The record discloses that the appellee appeared and contested the case in the trial de novo before the district court, but filed no pleadings of any kind. On what theory the court held the pleadings were insufficient is not disclosed, possibly because the original papers had not been sent from the county court to the district court by the clerk, all of which, however, together with the certified copy of the judgment of the probate court, was contained in the transcript of the proceedings of the probate court.

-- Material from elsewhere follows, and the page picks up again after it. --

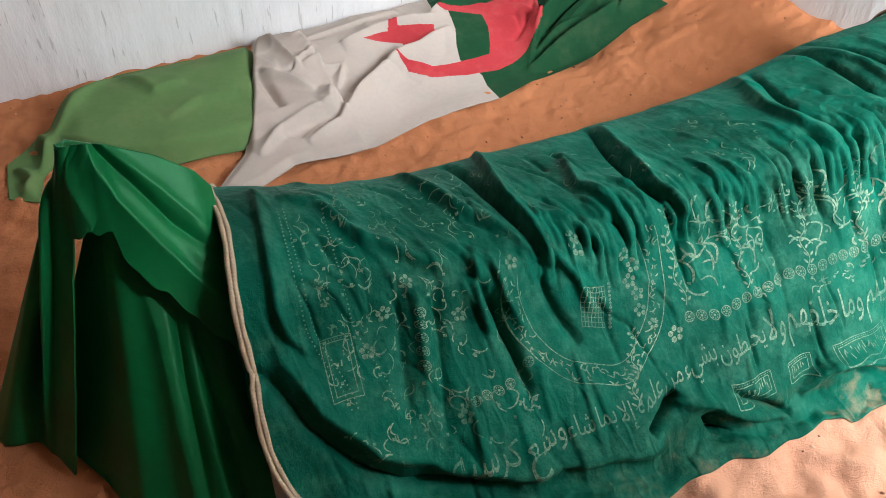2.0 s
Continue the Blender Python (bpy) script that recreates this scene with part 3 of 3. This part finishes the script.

It is true that article 3702 now provides that the county clerk shall immediately transmit the original papers of the proceedings in the county court to the clerk of the district court with the appeal bond or affidavit and a certified copy of the decree appealed from. If the original papers were not furnished to the district court, there is no intimation in this record that the appellee was prejudiced thereby. Under the statute existing prior to the enactment of article 3702, the clerk was required to make a transcript of the proceedings and forward to the clerk of the district court, and in our opinion it was the purpose of the Legislature in changing the statute so as to require the original papers to be forwarded to save the time and expense of making a transcript. Either party to this litigation, or the court on its own motion, could have required the county clerk to have performed his duty by forwarding the original papers to the district clerk, and his failure to do so would not, in our opinion, defeat the rights of an appellant. The court erred in holding that the pleadings were insufficient.

It is obvious from this record that the case was not fully developed on the trial in the district court, as the testimony as to the reasonable amount that appellee should pay as his pro rata part of the expenses of the administration is indefinite, uncertain, and unsatisfactory, all of which can doubtless be corrected on another trial.

The judgment is reversed, and the cause remanded.